» DATA EXTRACT:
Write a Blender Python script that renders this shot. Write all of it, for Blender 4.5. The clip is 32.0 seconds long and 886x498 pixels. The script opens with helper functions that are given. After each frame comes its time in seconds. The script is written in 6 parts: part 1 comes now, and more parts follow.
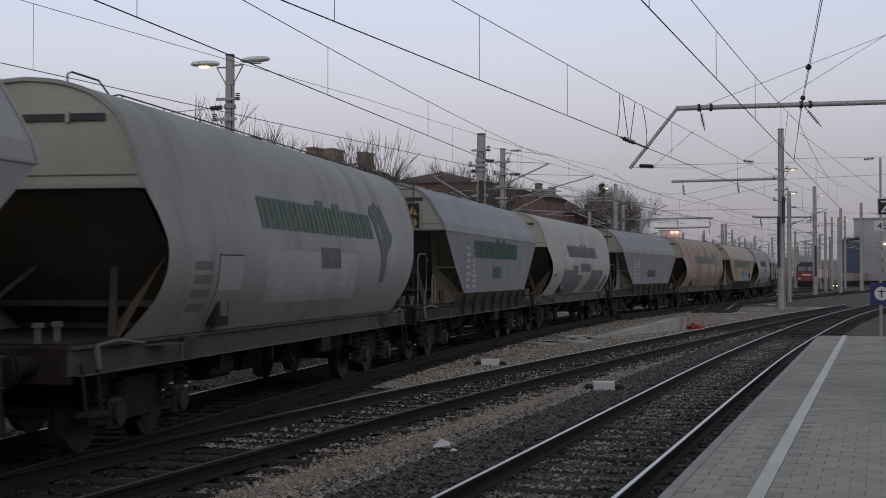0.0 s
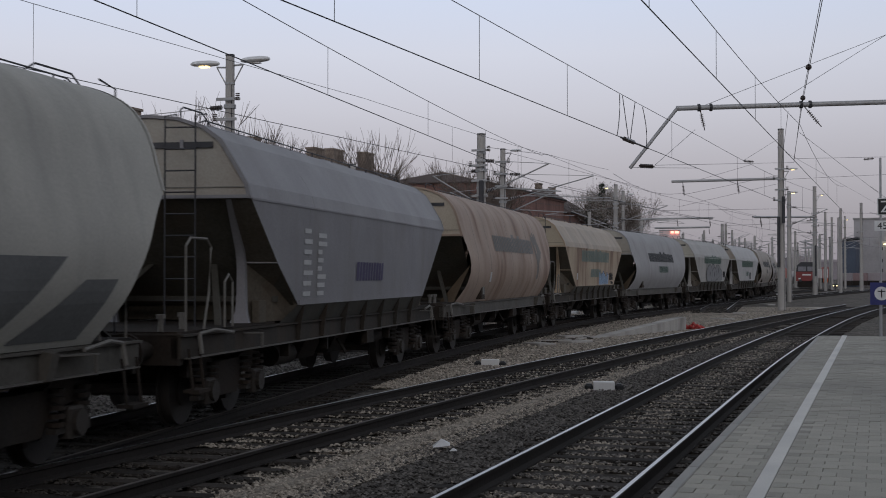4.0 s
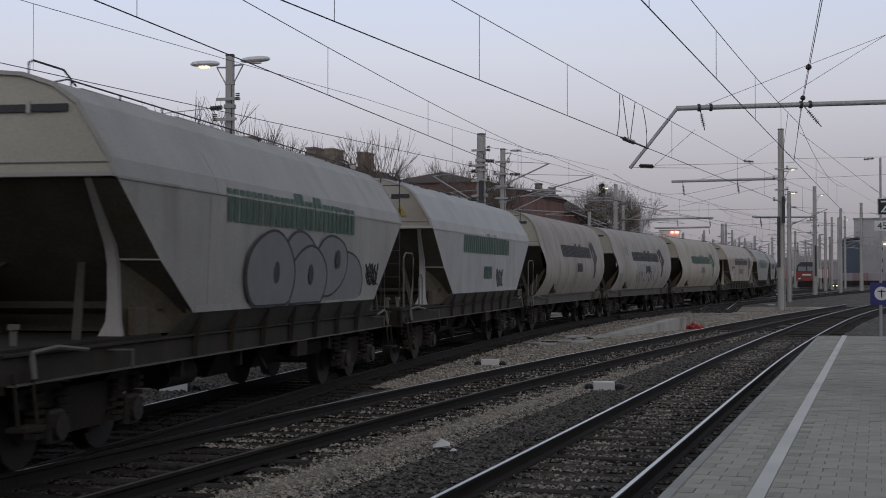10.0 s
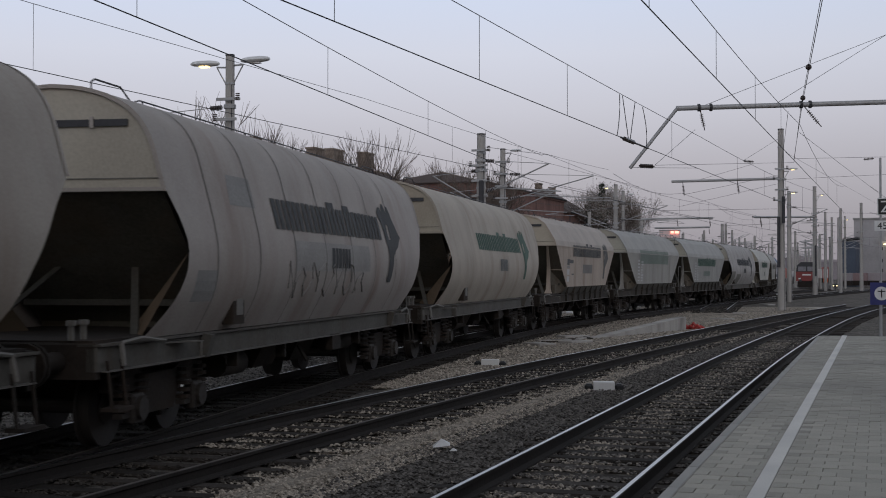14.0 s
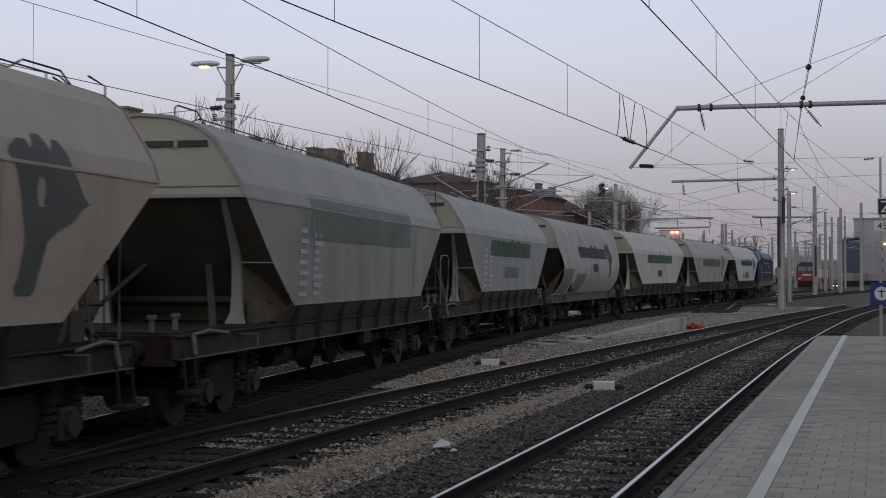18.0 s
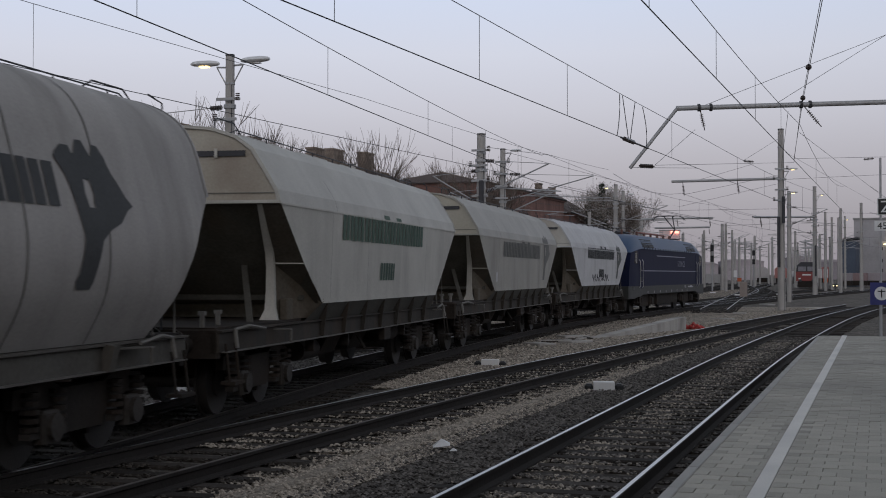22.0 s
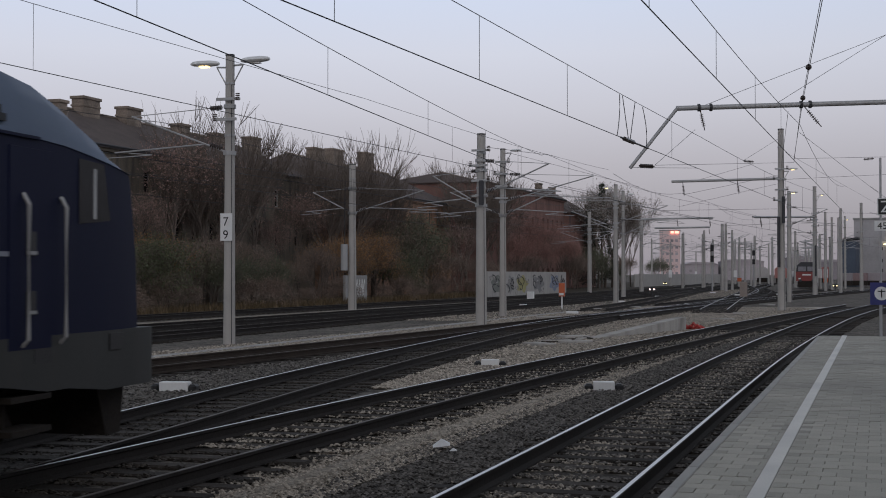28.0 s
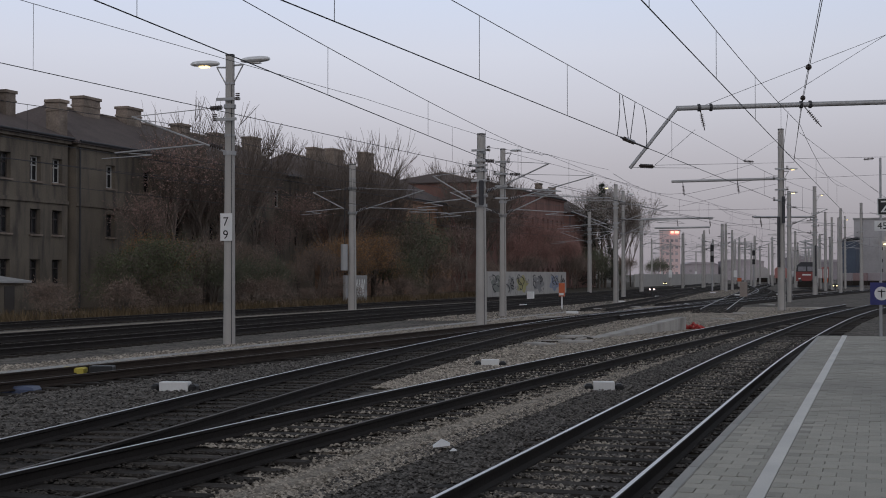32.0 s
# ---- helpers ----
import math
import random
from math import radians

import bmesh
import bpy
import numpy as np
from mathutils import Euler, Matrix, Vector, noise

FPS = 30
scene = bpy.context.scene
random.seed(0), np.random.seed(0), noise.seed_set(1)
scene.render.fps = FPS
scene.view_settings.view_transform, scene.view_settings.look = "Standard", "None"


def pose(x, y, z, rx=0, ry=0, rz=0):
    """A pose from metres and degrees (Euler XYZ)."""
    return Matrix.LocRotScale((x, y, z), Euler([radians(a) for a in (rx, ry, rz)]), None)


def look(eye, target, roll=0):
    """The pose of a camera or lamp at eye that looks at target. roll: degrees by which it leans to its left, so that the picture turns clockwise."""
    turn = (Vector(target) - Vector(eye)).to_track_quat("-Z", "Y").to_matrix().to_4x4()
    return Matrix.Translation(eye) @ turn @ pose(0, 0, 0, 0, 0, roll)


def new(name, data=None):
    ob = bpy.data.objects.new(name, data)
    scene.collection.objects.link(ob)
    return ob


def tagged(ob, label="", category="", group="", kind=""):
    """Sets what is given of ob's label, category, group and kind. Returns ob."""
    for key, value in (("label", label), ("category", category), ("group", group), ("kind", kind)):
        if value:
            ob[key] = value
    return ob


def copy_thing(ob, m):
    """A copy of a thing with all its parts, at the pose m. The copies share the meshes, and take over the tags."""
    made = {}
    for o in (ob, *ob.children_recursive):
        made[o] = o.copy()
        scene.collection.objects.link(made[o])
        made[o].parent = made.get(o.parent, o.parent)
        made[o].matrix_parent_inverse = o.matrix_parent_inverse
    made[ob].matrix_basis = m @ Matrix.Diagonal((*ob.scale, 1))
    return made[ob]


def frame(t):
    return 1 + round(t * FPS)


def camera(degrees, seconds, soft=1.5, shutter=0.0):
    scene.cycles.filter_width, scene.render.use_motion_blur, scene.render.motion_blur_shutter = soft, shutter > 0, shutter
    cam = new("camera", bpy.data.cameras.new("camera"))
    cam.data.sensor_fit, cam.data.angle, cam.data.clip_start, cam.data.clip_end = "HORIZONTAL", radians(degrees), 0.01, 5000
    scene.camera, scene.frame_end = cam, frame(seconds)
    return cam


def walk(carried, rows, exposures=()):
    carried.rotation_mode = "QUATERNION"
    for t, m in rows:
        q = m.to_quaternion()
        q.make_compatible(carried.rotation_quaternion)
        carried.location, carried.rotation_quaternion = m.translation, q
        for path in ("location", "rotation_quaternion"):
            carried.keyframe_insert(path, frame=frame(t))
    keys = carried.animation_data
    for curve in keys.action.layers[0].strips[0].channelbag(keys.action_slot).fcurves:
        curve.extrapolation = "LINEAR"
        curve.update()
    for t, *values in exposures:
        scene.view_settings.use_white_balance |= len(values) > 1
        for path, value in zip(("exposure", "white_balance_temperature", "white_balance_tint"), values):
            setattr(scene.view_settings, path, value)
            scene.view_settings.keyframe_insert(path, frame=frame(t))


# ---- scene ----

» WHAT TO DO: The material above must be printed exactly, with its pictures left out.

» RESPONSE FOR THIS EXERCISE:
Write a Blender Python script that renders this shot. Write all of it, for Blender 4.5. The clip is 32.0 seconds long and 886x498 pixels. The script opens with helper functions that are given. After each frame comes its time in seconds. The script is written in 6 parts: part 1 comes now, and more parts follow.
0.0 s
4.0 s
10.0 s
14.0 s
18.0 s
22.0 s
28.0 s
32.0 s
# ---- helpers ----
import math
import random
from math import radians

import bmesh
import bpy
import numpy as np
from mathutils import Euler, Matrix, Vector, noise

FPS = 30
scene = bpy.context.scene
random.seed(0), np.random.seed(0), noise.seed_set(1)
scene.render.fps = FPS
scene.view_settings.view_transform, scene.view_settings.look = "Standard", "None"


def pose(x, y, z, rx=0, ry=0, rz=0):
    """A pose from metres and degrees (Euler XYZ)."""
    return Matrix.LocRotScale((x, y, z), Euler([radians(a) for a in (rx, ry, rz)]), None)


def look(eye, target, roll=0):
    """The pose of a camera or lamp at eye that looks at target. roll: degrees by which it leans to its left, so that the picture turns clockwise."""
    turn = (Vector(target) - Vector(eye)).to_track_quat("-Z", "Y").to_matrix().to_4x4()
    return Matrix.Translation(eye) @ turn @ pose(0, 0, 0, 0, 0, roll)


def new(name, data=None):
    ob = bpy.data.objects.new(name, data)
    scene.collection.objects.link(ob)
    return ob


def tagged(ob, label="", category="", group="", kind=""):
    """Sets what is given of ob's label, category, group and kind. Returns ob."""
    for key, value in (("label", label), ("category", category), ("group", group), ("kind", kind)):
        if value:
            ob[key] = value
    return ob


def copy_thing(ob, m):
    """A copy of a thing with all its parts, at the pose m. The copies share the meshes, and take over the tags."""
    made = {}
    for o in (ob, *ob.children_recursive):
        made[o] = o.copy()
        scene.collection.objects.link(made[o])
        made[o].parent = made.get(o.parent, o.parent)
        made[o].matrix_parent_inverse = o.matrix_parent_inverse
    made[ob].matrix_basis = m @ Matrix.Diagonal((*ob.scale, 1))
    return made[ob]


def frame(t):
    return 1 + round(t * FPS)


def camera(degrees, seconds, soft=1.5, shutter=0.0):
    scene.cycles.filter_width, scene.render.use_motion_blur, scene.render.motion_blur_shutter = soft, shutter > 0, shutter
    cam = new("camera", bpy.data.cameras.new("camera"))
    cam.data.sensor_fit, cam.data.angle, cam.data.clip_start, cam.data.clip_end = "HORIZONTAL", radians(degrees), 0.01, 5000
    scene.camera, scene.frame_end = cam, frame(seconds)
    return cam


def walk(carried, rows, exposures=()):
    carried.rotation_mode = "QUATERNION"
    for t, m in rows:
        q = m.to_quaternion()
        q.make_compatible(carried.rotation_quaternion)
        carried.location, carried.rotation_quaternion = m.translation, q
        for path in ("location", "rotation_quaternion"):
            carried.keyframe_insert(path, frame=frame(t))
    keys = carried.animation_data
    for curve in keys.action.layers[0].strips[0].channelbag(keys.action_slot).fcurves:
        curve.extrapolation = "LINEAR"
        curve.update()
    for t, *values in exposures:
        scene.view_settings.use_white_balance |= len(values) > 1
        for path, value in zip(("exposure", "white_balance_temperature", "white_balance_tint"), values):
            setattr(scene.view_settings, path, value)
            scene.view_settings.keyframe_insert(path, frame=frame(t))


# ---- scene ----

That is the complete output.